_Exercise details_
List all lines of the data that include the string "script".

_Records to use_
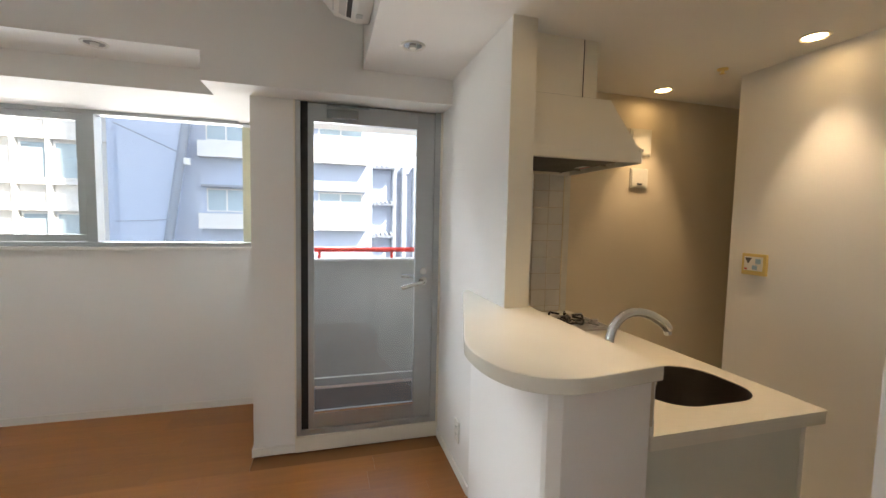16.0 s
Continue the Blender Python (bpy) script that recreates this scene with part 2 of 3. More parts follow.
structure("wall_closet", B(((1.525, 4.61, 0), (WIN + 0.2, 4.73, CL)), ((0.75, 4.61, 1.89), (1.525, 4.73, CL)), ((0.75, 4.61, 0), (0.95, 4.73, 1.89))), WALL, "white wall with a narrow closet door")
structure("wall_window", B(((WIN, 1.2, 0), (WIN + 0.2, 4.61, 1.18)), ((WIN, 1.2, 2.1), (WIN + 0.2, 4.61, CL)), ((WIN, 4.41, 1.18), (WIN + 0.2, 4.61, 2.1))), WALL, "white outer wall under a wide window")
structure("pillar", B(((0.992, 0.975, 0), (WIN + 0.2, 1.21, 2.3))), WALL, "white pillar between window and balcony door", "pillar")
structure("wall_balcony_door", B(((1.0, 0.1, 0), (1.18, 0.975, 0.03)), ((1.0, 0.1, 2.11), (1.18, 0.975, 2.3))), WALL, "white wall round the balcony door")
structure("beam_window", B(((0.79, 1.40, 2.22), (WIN, 4.61, CL)), ((1.09, 1.40, 2.085), (WIN, 4.61, 2.22)), ((0.79, 0.1, 2.075), (WIN, 1.40, CL))), CEIL, "white boxed beam along the window with a lower step", "beam")
structure("beam_left", B(((LEFT, 0.27, 2.15), (-1.868, 2.508, CL))), CEIL, "white boxed beam along the wall", "beam")
gb = structure("beam_partition", B(((-0.35, -0.30, 2.475), (3.3, 0.0, CL))), CEIL, "white boxed beam over the glazed partition", "beam")
to_glass_wall(gb)
structure("ceiling_living", B(((LEFT - 0.1, 0.61, CL), (WIN + 0.2, 6.1, CL + 0.1))), CEIL, "white papered ceiling", "ceiling")
structure("ceiling_kitchen", B(((LEFT - 0.1, -2.7, KCL), (0.79, 0.61, CL + 0.1))), CEIL, "lower white ceiling over the kitchen", "ceiling")
structure("wall_partition", B(((-0.012, 0.012, 0), (1.0, 0.1, KCL)), ((-0.02, 0.012, 0), (-0.012, 0.1, 1.02))), WALL, "white wall between kitchen and living room with a serving hatch")
bm = bmesh.new()
prism(bm, [(-0.02, 0.012), (-0.715, 0.012), (-0.715, 0.262), (-0.69, 0.288), (-0.67, 0.29), (0.36, 0.1025), (-0.02, 0.1025)], 0, 1.02)
structure("wall_hatch", bm, WALL, "low white wall under the serving counter")
structure("wall_kitchen_side", B(((TX + 0.012, -2.7, 0), (TX + 0.13, 0.012, KCL))), TAN, "beige papered kitchen side wall")
structure("wall_kitchen_back", B(((LEFT, -1.46, 0), (0.21, -1.34, KCL))), WALL, "white kitchen wall opposite the counter")
structure("wall_hall", B(((0.09, -2.7, 0), (0.21, -1.46, KCL)), ((0.05, -2.82, 0), (0.9, -2.7, KCL))), WALL, "white walls of the short hall")
structure("floor_slab", B(((LEFT - 0.1, -2.8, -0.2), (WIN + 0.2, 6.1, -0.016))), GROUTD, "floor slab", "floor")
structure("floor_kitchen", B(((LEFT, -2.7, -0.016), (TX + 0.02, -0.306, -0.003))), GROUTD, "white kitchen floor tiles with dark joints", "floor")
structure("floor_living", B(((LEFT, -0.306, -0.016), (1.0, 4.61, -0.010)), ((1.0, 1.21, -0.016), (WIN, 4.61, -0.010))), WOODBED, "orange-brown wooden plank floor", "floor")
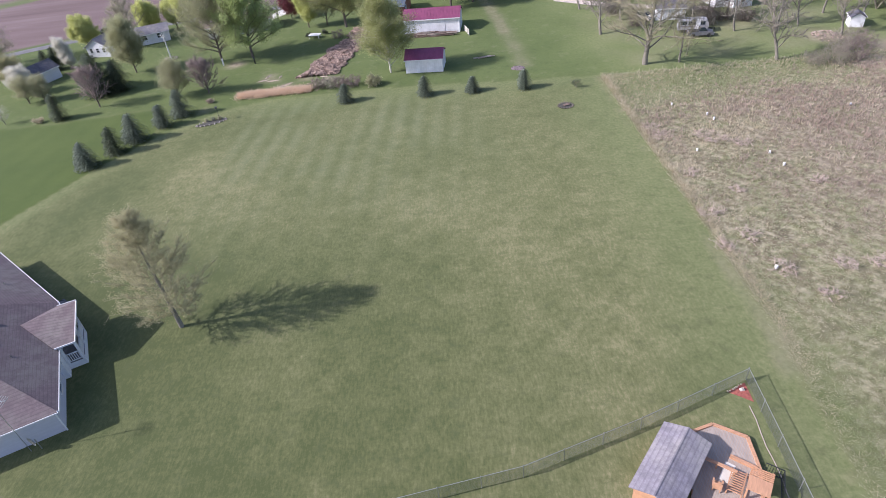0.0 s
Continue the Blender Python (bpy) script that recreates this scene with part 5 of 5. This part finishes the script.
chain_link([(-22.0, 15.6), (-4.9, 18.3), (3.2, 19.7), (11.4, 22.4), (19.8, 25.6), (19.4, 20.2), (18.9, 14.2), (18.4, 4.0)])
g = Geo().slab([(18.10, 24.75, 0.03), (19.60, 25.35, 0.03), (19.50, 23.70, 0.03), (19.00, 24.10, 0.03)], 0.12)
tagged(part("mulch_bed", g, MULCH), "red mulch bed in the fence corner", "flower bed")
rng = random.Random(21)
for i in range(7):
    q = Vector((18.15, 24.70, 0)).lerp(Vector((19.30, 25.25, 0)), i / 6)
    thing("edging_stone", "pale stone edging a mulch bed along the fence", "stone", (q.x + rng.gauss(0, 0.03), q.y + rng.gauss(0, 0.03), 0.03), 0, "edging stones by the fence", mesh=Geo().rock(rng, (0, 0, 0), rng.uniform(0.07, 0.12)).mesh("edging_stone", CONCRETE))
edge = thing("garden_edging", "thin pale edging strip along the inside of the fence", "edging")
line = [Vector((19.05 - 0.10 * k + 0.06 * math.sin(k * 1.7), 23.4 - 1.05 * k, 0.02)) for k in range(11)]
for a, b in zip(line, line[1:]):
    part("strip", Geo().beam(a, b, 0.045, 0.05), WOOD_PALE, edge)
urn = thing("garden_ornament", "small pale ornament on the mulch bed", "ornament", (19.15, 24.75, 0.02))
part("base", Geo().box((0, 0, 0.05), (0.3, 0.22, 0.08)), CREAM, urn)
part("body", Geo().tube((0, 0, 0.1), (0, 0, 0.22), 0.1, 0.08, 10), CREAM, urn)

# ---- cedar hut with deck ----
def garden_hut():
    hut = thing("garden_hut", "cedar hut with grey shingle gable roof beside its deck", "hut", (12.00, 18.80, 0), 50)
    L, W, E, R = 5.0, 2.5, 1.45, 1.87
    x, y = L / 2, W / 2
    wall(hut, (-x, -y), (x, -y), E, WOOD, [(0.7, 1.5, 0.6, 1.15)], [(3.2, 4.0, 1.3)], thick=0.12)
    wall(hut, (x, y), (-x, y), E, WOOD, thick=0.12)
    wall(hut, (x, -y + 0.12), (x, y - 0.12), E, WOOD, peak=(y - 0.12, R - 0.1), thick=0.12)
    wall(hut, (-x, y - 0.12), (-x, -y + 0.12), E, WOOD, peak=(y - 0.12, R - 0.1), thick=0.12)
    o = 0.25
    drop = (R - E) / y * o
    for s in (-1, 1):
        roof_slab(hut, [(-s * (x + o), s * (y + o), E - drop), (s * (x + o), s * (y + o), E - drop), (s * (x + o), 0, R), (-s * (x + o), 0, R)], ROOF_HUT, 0.08, "roof")
    part("ridge_cap", Geo().box((0, 0, R), (L + 2 * o, 0.1, 0.03)), ROOF_HUT, hut)
    # many-sided deck beyond the hut
    deck = thing("deck", "many-sided cedar deck with pale boards and an orange rim", "deck")
    outer = [Vector(q) for q in ((14.60, 21.70, 0.22), (16.00, 22.10, 0.22), (17.75, 20.90, 0.22), (17.50, 18.70, 0.22), (16.80, 16.80, 0.22), (15.00, 13.60, 0.22), (12.00, 15.20, 0.22))]
    part("frame", Geo().slab([tuple(q + Vector((0, 0, -0.05))) for q in outer], 0.2), WOOD, deck)
    c = sum(outer, Vector()) / len(outer)
    u, w = Vector((0.6, 0.8, 0)), Vector((0.8, -0.6, 0))
    k = -4.6
    xs, ys = [(q - c).dot(u) for q in outer], [(q - c).dot(w) for q in outer]
    while k < 4.6:
        hits = []
        for i in range(len(outer)):
            j = (i + 1) % len(outer)
            if (ys[i] - k) * (ys[j] - k) < 0:
                hits.append(xs[i] + (xs[j] - xs[i]) * (k - ys[i]) / (ys[j] - ys[i]))
        if len(hits) == 2:
            a, b = min(hits) + 0.08, max(hits) - 0.08
            if b - a > 0.2:
                part("deck_board", Geo().beam(c + u * a + w * k + Vector((0, 0, -0.02)), c + u * b + w * k + Vector((0, 0, -0.02)), 0.135, 0.035), DECK_FLOOR, deck)
        k += 0.145
    for i in (0, 1, 2, 3):
        a, b = outer[i], outer[i + 1]
        part("rim_board", Geo().beam(a + Vector((0, 0, 0.05)), b + Vector((0, 0, 0.05)), 0.2, 0.1), WOOD, deck)
    # built-in bench and step
    bench = thing("bench", "orange cedar bench standing on the deck", "bench", (15.00, 19.05, 0.22), -37)
    part("seat", Geo().box((0, 0, 0.42), (2.3, 0.22, 0.06)), WOOD, bench)
    for sx in (-1.0, 0, 1.0):
        part("leg", Geo().box((sx, 0, 0.2), (0.1, 0.2, 0.4)), WOOD, bench)
    step = thing("deck_step", "cedar step across the deck", "step", (16.70, 19.15, 0.22), -40)
    part("tread", Geo().box((0, 0, 0.16), (1.6, 0.22, 0.05)), WOOD, step)
    part("riser", Geo().box((0, -0.08, 0.07), (1.6, 0.04, 0.15)), WOOD, step)
    chair = thing("chair", "orange cedar garden chair on the deck", "chair", (14.45, 17.70, 0.22), 150)
    part("seat", Geo().box((0, 0, 0.36), (0.5, 0.5, 0.05)), WOOD, chair)
    part("backrest", Geo().box((0, 0.27, 0.62), (0.5, 0.05, 0.55)), WOOD, chair)
    for sx in (-0.21, 0.21):
        for sy in (-0.21, 0.21):
            part("leg", Geo().box((sx, sy, 0.17), (0.06, 0.06, 0.36)), WOOD, chair)
        part("armrest", Geo().box((sx * 1.2, 0, 0.55), (0.1, 0.55, 0.04)), WOOD, chair)
    mat = thing("deck_mat", "pale mat lying on the deck", "mat", (15.50, 18.65, 0.22), 50)
    part("sheet", Geo().box((0, 0, 0.02), (1.4, 0.6, 0.04)), CREAM, mat)
    # pergola with a slatted top, and a dark iron rail beyond it
    perg = thing("pergola", "orange cedar pergola with a slatted top at the deck's end", "pergola", (16.60, 17.20, 0.2), 55)
    for sx in (-0.75, 0.75):
        for sy in (-0.55, 0.55):
            part("post", Geo().box((sx, sy, 0.55), (0.1, 0.1, 1.1)), WOOD, perg)
    for sy in (-0.55, 0.55):
        part("beam", Geo().box((0, sy, 1.12), (1.8, 0.07, 0.14)), WOOD, perg)
    for i in range(5):
        part("slat", Geo().box((0.78 - 0.13 * i, 0, 1.22), (0.05, 1.25, 0.08)), WOOD, perg)
    part("roof_board", Geo().box((-0.35, 0, 1.22), (1.0, 1.25, 0.06)), WOOD, perg)
    rack = thing("slatted_rack", "low cedar rack of narrow slats on the deck", "rack", (15.65, 17.80, 0.22), 55)
    for i in range(10):
        part("slat", Geo().box((-0.75 + 0.165 * i, 0, 0.36), (0.05, 0.75, 0.05)), WOOD, rack)
    for sy in (-0.4, 0.4):
        part("side_rail", Geo().box((0, sy, 0.3), (1.75, 0.07, 0.12)), WOOD, rack)
    for sx in (-0.8, 0.8):
        for sy in (-0.4, 0.4):
            part("leg", Geo().box((sx, sy, 0.13), (0.07, 0.07, 0.26)), WOOD, rack)
    rail = thing("iron_railing", "black iron railing round the deck's corner", "railing")
    for a, b in ((Vector((17.70, 18.60, 0)), Vector((18.50, 18.00, 0))), (Vector((18.50, 18.00, 0)), Vector((17.80, 16.60, 0)))):
        n = int((b - a).length / 0.14)
        for i in range(n + 1):
            q = a.lerp(b, i / n)
            part("bar", Geo().tube((q.x, q.y, -0.02), (q.x, q.y, 0.95), 0.014, 0.014, 5), BLACK, rail)
        for z in (0.12, 0.95):
            part("rail_bar", Geo().beam(a + Vector((0, 0, z)), b + Vector((0, 0, z)), 0.045, 0.04), BLACK, rail)
    return hut


garden_hut()

# ---- small garden things among the farmyard trees ----
bath = thing("birdbath", "pale stone birdbath on the grass", "birdbath", (-69.4, 113.6, 0))
part("pedestal", Geo().tube((0, 0, -0.05), (0, 0, 0.75), 0.16, 0.10, 9), STONE, bath)
part("basin", Geo().tube((0, 0, 0.72), (0, 0, 0.88), 0.16, 0.36, 12).cap((0, 0, 0.84), 0.33, 12), STONE, bath)
shrub("bush", "small pinkish blossoming bush behind dark pines", (-66.8, 109.0, 0), 200, 1.3, 1.0, TWIG_RED, STRAW, 26, 6, 0.08)
shrub("bush", "low dark bush on the farmyard grass", (-68.0, 112.8, 0), 201, 0.7, 0.7, TWIG, NEEDLE_DARK, 16, 8, 0.08)
for i, (x, y, h, s) in enumerate(((47.9, 105.2, 4.2, 2.6), (50.6, 103.2, 3.4, 2.4), (53.6, 101.6, 2.6, 2.2), (34.4, 113.8, 3.6, 2.6), (46.9, 101.9, 3.0, 1.8), (37.4, 110.0, 2.6, 2.0))):
    shrub("bush", "dense brown leafless thicket beside the white garage", (x, y, 0), 203 + i, h, s, BARK, None, 120, group="thicket by the garage", least=0.014)
shrub("bush", "pale blossoming bush beside the concrete drive", (-31.0, 141.6, 0), 210, 2.4, 1.5, TWIG, BLOSSOM, 40, 8, 0.09)
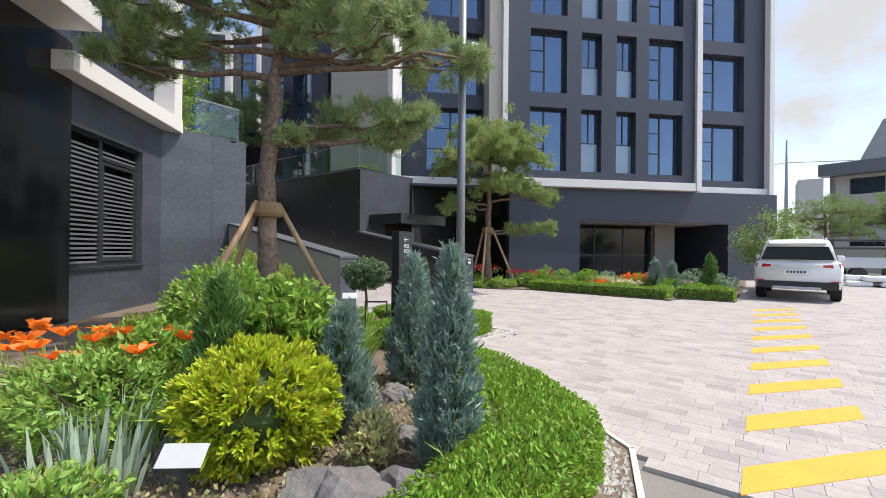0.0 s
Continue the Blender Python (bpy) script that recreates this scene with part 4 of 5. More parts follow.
# ---- lower court ----
# louvred plant door in building A
lou = thing("door_louvre", "black louvred plant-room door and side panel in a granite wall", "door", "", mA @ Matrix.Translation((LV0, 0.10, 0.9)))
LW, LH = LV1 - LV0, 2.47
fr = Mesh().box(0, LW, 0, 0.14, 0, 0.06).box(0, LW, 0, 0.14, LH - 0.06, LH).box(0, 0.06, 0, 0.14, 0.06, LH - 0.06).box(LW - 0.06, LW, 0, 0.14, 0.06, LH - 0.06)
part("frame", fr.box(LW * 0.447 - 0.05, LW * 0.447 + 0.05, 0.0, 0.14, 0.06, LH - 0.06).box(LW * 0.447, LW - 0.06, 0.0, 0.14, LH - 0.42, LH - 0.36), M["frame"], lou, bevel=0.004)
part("sill", Mesh().box(-0.04, LW + 0.04, -0.16, 0.1, -0.05, -0.002), M["metal"], lou)
leaf = part("door", Mesh().box(LW * 0.447 + 0.06, LW * 0.447 + 0.12, 0.01, 0.08, 0.08, LH - 0.44).box(LW - 0.125, LW - 0.07, 0.01, 0.08, 0.08, LH - 0.44)
            .box(LW * 0.447 + 0.12, LW - 0.125, 0.01, 0.08, 0.08, 0.16).box(LW * 0.447 + 0.12, LW - 0.125, 0.01, 0.08, LH - 0.5, LH - 0.44), M["metal"], lou)
part("handle", Mesh().tube([(LW * 0.447 + 0.115, 0.0, 0.98), (LW * 0.447 + 0.115, -0.05, 0.98), (LW * 0.447 + 0.115, -0.06, 0.98)], [0.02, 0.02, 0.03], 10), M["chrome"], leaf, "round bright door knob")
part("plate", Mesh().box(LW - 0.42, LW - 0.3, 0.003, 0.012, 0.11, 0.14), M["chrome"], leaf)
slat_a = Mesh().hexa([(0, 0.02, 0), (1, 0.02, 0), (1, 0.09, 0.022), (0, 0.09, 0.022), (0, 0.012, 0.034), (1, 0.012, 0.034), (1, 0.09, 0.040), (0, 0.09, 0.040)]).data("slat", M["slat"])
for x0, x1, z0, z1 in ((0.06, LW * 0.447 - 0.05, 0.06, LH - 0.1), (LW * 0.447 + 0.12, LW - 0.125, 0.16, LH - 0.51), (LW * 0.447 + 0.06, LW - 0.06, LH - 0.35, LH - 0.1)):
    for k in range(int((z1 - z0) / 0.086)):
        ob = part("slat", slat_a, None, lou)
        ob.matrix_local = Matrix.Translation((x0, 0, z0 + 0.086 * k)) @ Matrix.Diagonal((x1 - x0, 1, 1, 1))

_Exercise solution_
Continue the Blender Python (bpy) script that recreates this scene with part 2 of 3. More parts follow.
Continue the Blender Python (bpy) script that recreates this scene with part 5 of 5. This part finishes the script.
Continue the Blender Python (bpy) script that recreates this scene with part 4 of 5. More parts follow.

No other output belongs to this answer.